*What you have to do*: Write out the data below exactly as given, without any of its pictures.
+-------+
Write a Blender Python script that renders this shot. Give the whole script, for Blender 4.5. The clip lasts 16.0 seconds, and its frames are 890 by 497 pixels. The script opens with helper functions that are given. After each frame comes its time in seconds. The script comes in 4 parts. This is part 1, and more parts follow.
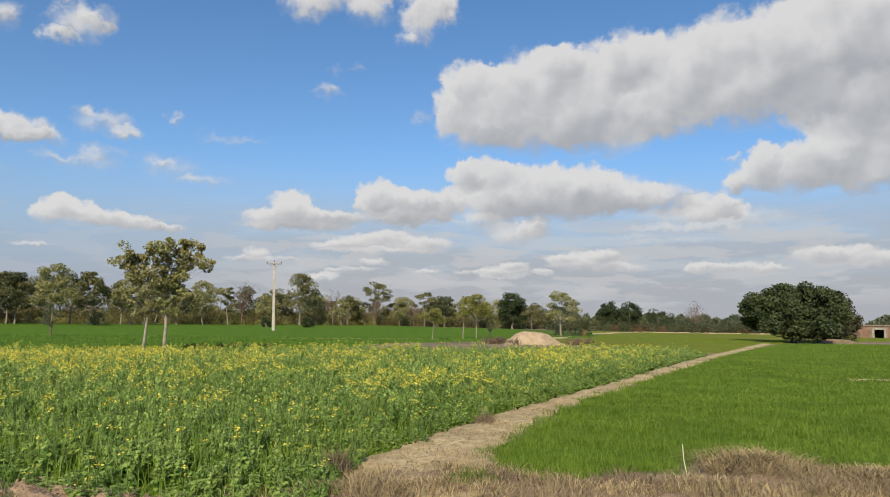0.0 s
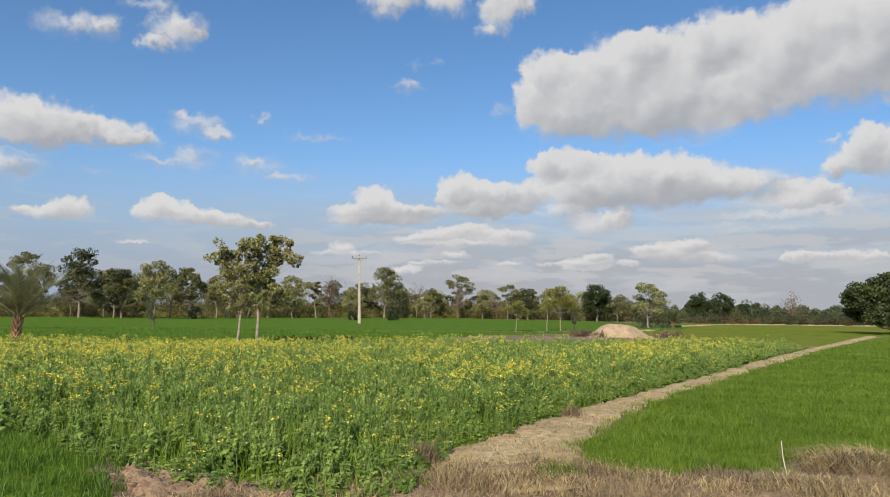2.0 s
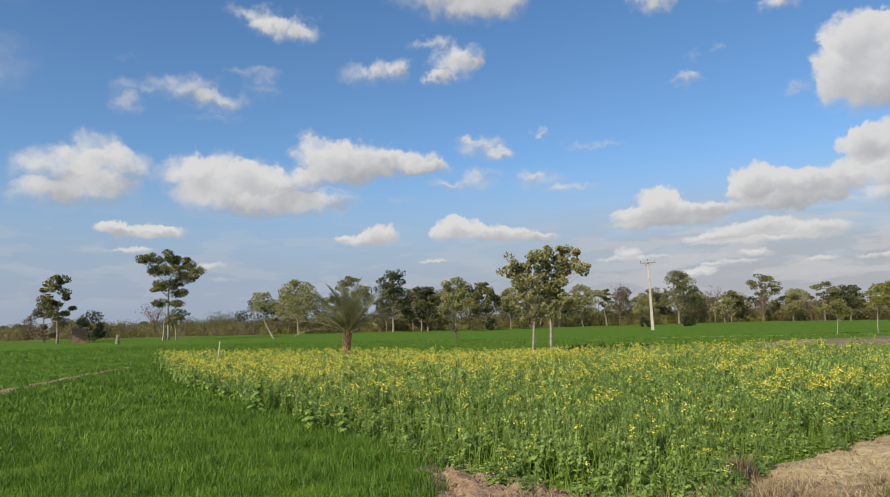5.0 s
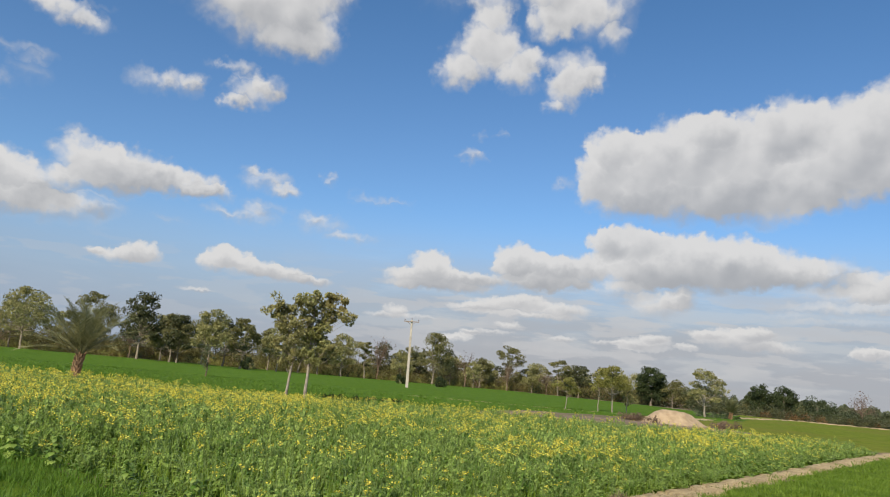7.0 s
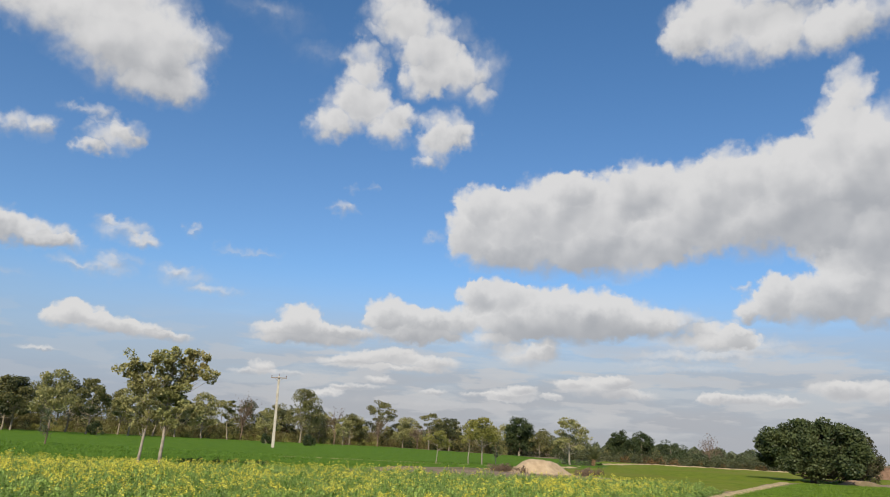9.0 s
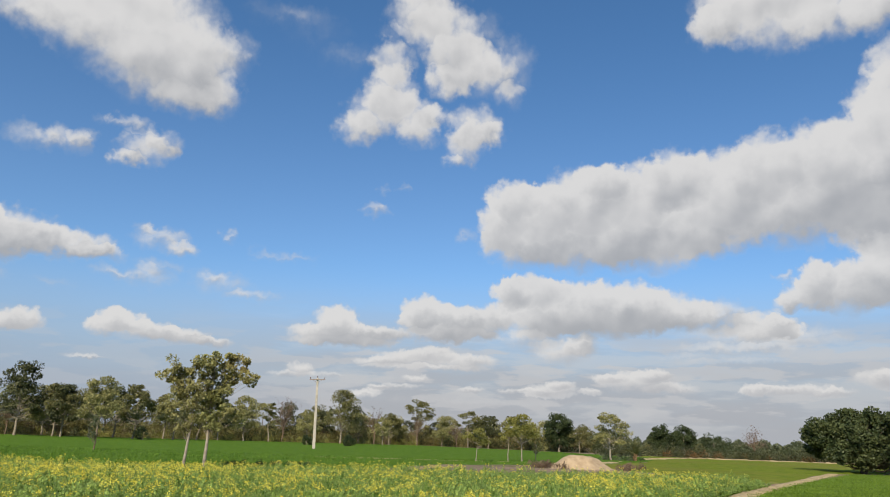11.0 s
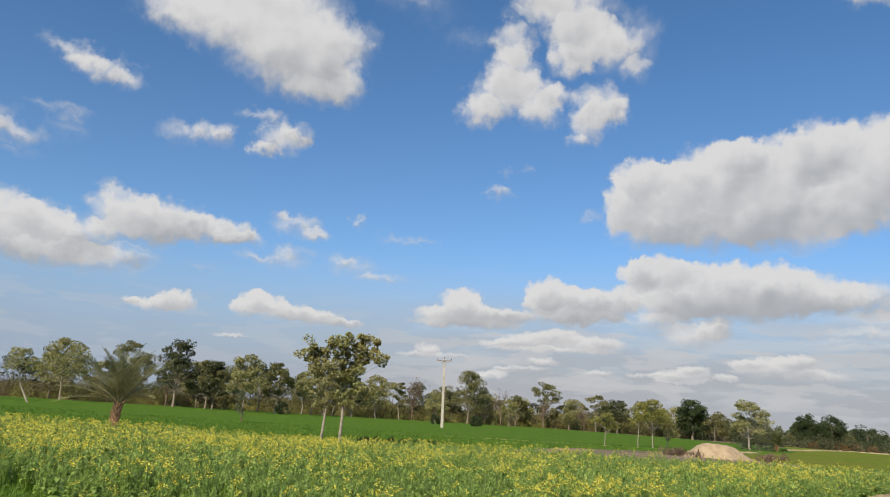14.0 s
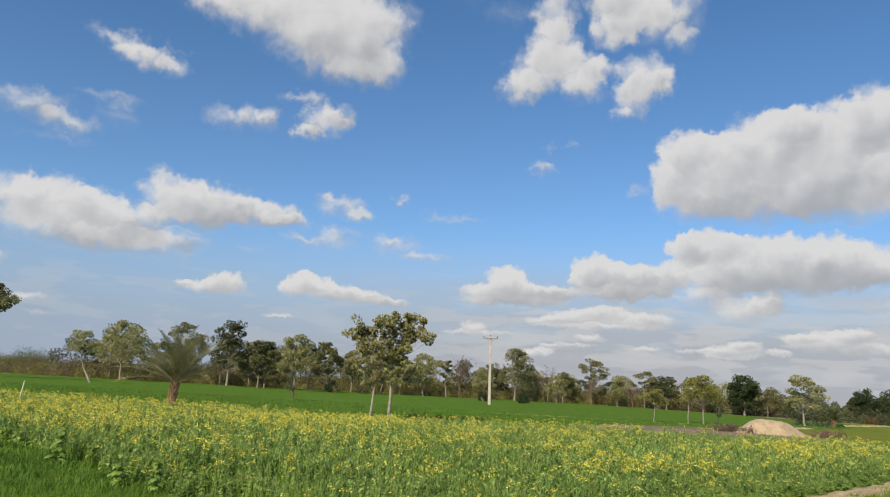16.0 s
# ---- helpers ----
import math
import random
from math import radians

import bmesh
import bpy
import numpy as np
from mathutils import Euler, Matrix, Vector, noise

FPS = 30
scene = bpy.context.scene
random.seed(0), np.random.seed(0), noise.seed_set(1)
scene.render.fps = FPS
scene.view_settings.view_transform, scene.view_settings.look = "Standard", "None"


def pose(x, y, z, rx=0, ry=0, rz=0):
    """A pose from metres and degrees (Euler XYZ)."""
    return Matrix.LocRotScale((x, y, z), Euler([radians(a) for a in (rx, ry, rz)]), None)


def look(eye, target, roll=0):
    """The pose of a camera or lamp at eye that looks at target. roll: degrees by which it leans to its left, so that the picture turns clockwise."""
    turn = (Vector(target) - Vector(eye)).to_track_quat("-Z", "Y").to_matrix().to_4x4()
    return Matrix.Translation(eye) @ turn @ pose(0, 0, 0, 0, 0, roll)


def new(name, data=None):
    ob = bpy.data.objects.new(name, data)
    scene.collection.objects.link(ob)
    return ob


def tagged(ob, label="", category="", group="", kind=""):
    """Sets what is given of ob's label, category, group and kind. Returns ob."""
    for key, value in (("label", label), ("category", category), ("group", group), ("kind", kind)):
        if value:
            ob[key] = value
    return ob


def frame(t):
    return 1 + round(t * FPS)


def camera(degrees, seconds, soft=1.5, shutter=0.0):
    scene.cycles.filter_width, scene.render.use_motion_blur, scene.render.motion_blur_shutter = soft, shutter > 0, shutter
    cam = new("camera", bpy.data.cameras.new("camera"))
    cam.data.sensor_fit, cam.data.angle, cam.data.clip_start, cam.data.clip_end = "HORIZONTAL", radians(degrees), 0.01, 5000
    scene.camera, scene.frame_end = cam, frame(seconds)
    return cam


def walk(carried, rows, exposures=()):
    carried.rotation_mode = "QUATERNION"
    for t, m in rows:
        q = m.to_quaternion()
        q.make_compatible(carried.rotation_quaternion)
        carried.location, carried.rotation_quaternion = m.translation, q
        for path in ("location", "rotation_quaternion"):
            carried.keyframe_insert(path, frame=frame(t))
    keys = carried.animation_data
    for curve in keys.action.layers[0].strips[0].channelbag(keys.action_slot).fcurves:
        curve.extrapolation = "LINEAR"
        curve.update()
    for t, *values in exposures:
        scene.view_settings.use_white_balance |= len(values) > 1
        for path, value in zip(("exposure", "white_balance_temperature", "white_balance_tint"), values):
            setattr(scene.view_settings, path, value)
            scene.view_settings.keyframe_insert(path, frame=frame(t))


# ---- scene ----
+-------+
*Right answer*:
Write a Blender Python script that renders this shot. Give the whole script, for Blender 4.5. The clip lasts 16.0 seconds, and its frames are 890 by 497 pixels. The script opens with helper functions that are given. After each frame comes its time in seconds. The script comes in 4 parts. This is part 1, and more parts follow.
0.0 s
2.0 s
5.0 s
7.0 s
9.0 s
11.0 s
14.0 s
16.0 s
# ---- helpers ----
import math
import random
from math import radians

import bmesh
import bpy
import numpy as np
from mathutils import Euler, Matrix, Vector, noise

FPS = 30
scene = bpy.context.scene
random.seed(0), np.random.seed(0), noise.seed_set(1)
scene.render.fps = FPS
scene.view_settings.view_transform, scene.view_settings.look = "Standard", "None"


def pose(x, y, z, rx=0, ry=0, rz=0):
    """A pose from metres and degrees (Euler XYZ)."""
    return Matrix.LocRotScale((x, y, z), Euler([radians(a) for a in (rx, ry, rz)]), None)


def look(eye, target, roll=0):
    """The pose of a camera or lamp at eye that looks at target. roll: degrees by which it leans to its left, so that the picture turns clockwise."""
    turn = (Vector(target) - Vector(eye)).to_track_quat("-Z", "Y").to_matrix().to_4x4()
    return Matrix.Translation(eye) @ turn @ pose(0, 0, 0, 0, 0, roll)


def new(name, data=None):
    ob = bpy.data.objects.new(name, data)
    scene.collection.objects.link(ob)
    return ob


def tagged(ob, label="", category="", group="", kind=""):
    """Sets what is given of ob's label, category, group and kind. Returns ob."""
    for key, value in (("label", label), ("category", category), ("group", group), ("kind", kind)):
        if value:
            ob[key] = value
    return ob


def frame(t):
    return 1 + round(t * FPS)


def camera(degrees, seconds, soft=1.5, shutter=0.0):
    scene.cycles.filter_width, scene.render.use_motion_blur, scene.render.motion_blur_shutter = soft, shutter > 0, shutter
    cam = new("camera", bpy.data.cameras.new("camera"))
    cam.data.sensor_fit, cam.data.angle, cam.data.clip_start, cam.data.clip_end = "HORIZONTAL", radians(degrees), 0.01, 5000
    scene.camera, scene.frame_end = cam, frame(seconds)
    return cam


def walk(carried, rows, exposures=()):
    carried.rotation_mode = "QUATERNION"
    for t, m in rows:
        q = m.to_quaternion()
        q.make_compatible(carried.rotation_quaternion)
        carried.location, carried.rotation_quaternion = m.translation, q
        for path in ("location", "rotation_quaternion"):
            carried.keyframe_insert(path, frame=frame(t))
    keys = carried.animation_data
    for curve in keys.action.layers[0].strips[0].channelbag(keys.action_slot).fcurves:
        curve.extrapolation = "LINEAR"
        curve.update()
    for t, *values in exposures:
        scene.view_settings.use_white_balance |= len(values) > 1
        for path, value in zip(("exposure", "white_balance_temperature", "white_balance_tint"), values):
            setattr(scene.view_settings, path, value)
            scene.view_settings.keyframe_insert(path, frame=frame(t))


# ---- scene ----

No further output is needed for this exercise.